In her speech accepting the award, Peters sent out a call for volunteers.
“All the nonprofits are struggling in this economy,” she said in an interview this week. “They can’t make it without volunteers.” And so Peters encourages everyone “to find something you enjoy, are passionate about and give a little of yourself.”
Enlarging on the theme and referring to her pet project—the railroad depot museum in Newland—Peters said, “We are completely out of money. We have $100 left in the depot fund. We were turned down for grants [we applied for], except for Mountain Electric. They gave us $2,500 from Operation Pocket Change.”
Cindy Peters recently received the Woman of the Year Award from the Avery County Chamber of Commerce for her exemplary business and community leadership and extensive volunteer work. Photo by Bernadette Cahill
As for volunteerism, Peters walks the walk, having given her time down the years in many areas, from the Avery-Banner Elk Chamber of Commerce to the Grandfather Highland Games to the Avery Arts Council.
As a founding member and chair of the Linville Falls Business Association, Peters has helped develop and sponsor many events to increase tourism and business opportunities in the Linville area.
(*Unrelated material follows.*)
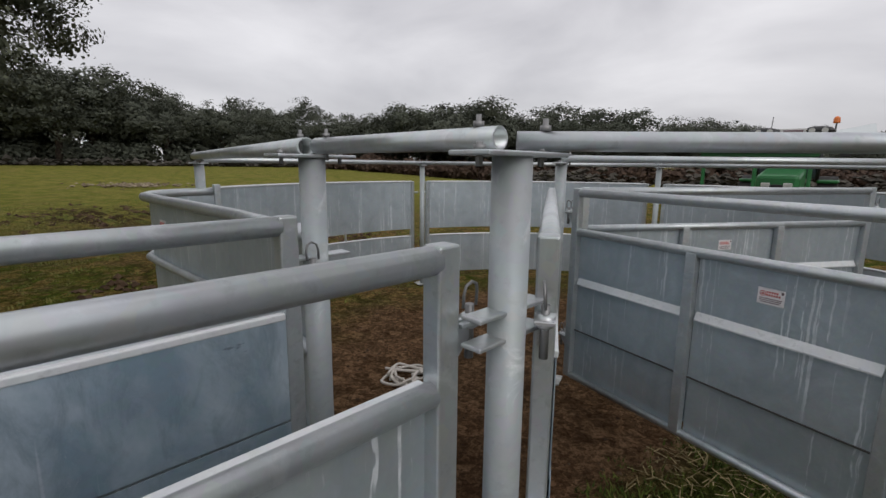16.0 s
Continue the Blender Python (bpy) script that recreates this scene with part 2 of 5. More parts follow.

These include a unique event that draws fans from all over whenever it takes place: the annual Brown Mountain Lights Festival. She often accompanies hotel guests to locations where seeing the lights is more likely than others—this in addition to directing visitors to the countless beauty spots and attractions across the High Country.
As a parent, Peters and her husband have helped with many youth and school activities, including sports, scholastic and arts events. One result of her volunteerism is seen all around Avery County—quilt squares, some of which students at Crossnore and Cranberry schools have made.
“I love going and helping the kids start their squares and clean them up when they’ve finished,” she said.
Peters has also spearheaded the development, with only volunteers, of one of the best small museums in the state, the Avery County Historical Museum in Newland. Under her leadership, the museum was voted the Best Historical Museum in North Carolina in 2007.
Under her direction also, the museum has sponsored the Avery County Heritage Festival, which began in 2005 and spotlights a different community each year. So far, Newland, Linville Falls, Plumtree, Crossnore and Cranberry-Elk Park have hosted the festival, which has highlighted the history and attributes of each. The roving festival has set standards for many other historical groups across the state.
Railroad Enthusiasts To Converge On Newland in 2011
Old Linville Railroad Depot Number One Draw
When Barry Sutton, president of the Avery County Chamber of Commerce, spoke at the chamber’s recent annual banquet, he said that within two years the railroad museum in Newland will become one of the top 10 tourist attractions in North Carolina.
This announcement surprised and pleased Cindy Peters of Linville Falls Village, who received the Woman of the Year Award at that night’s dinner, because not only has she has led in the creation of the railroad museum, but because now she was able to tell the all-volunteer board of the railroad museum of the significant result of their non-stop efforts.
In fact, she said in an interview this week, the ET&WNC and Linville River Railroad Museum—the official name for what many people think of as the “Tweetsie” Museum—is the number one draw for a worldwide narrow-gauge railroad convention in Newland in 2011 that could attract between 20,000 and 40,000 visitors.
While local railroad enthusiasts were instrumental in raising huge chunks of the money to haul the old depot from Linville to Newland in 2007, the Avery County Historical Museum volunteers under Peters’ leadership have been the ones creating the railroad museum in the old depot—and providing the staff to run it.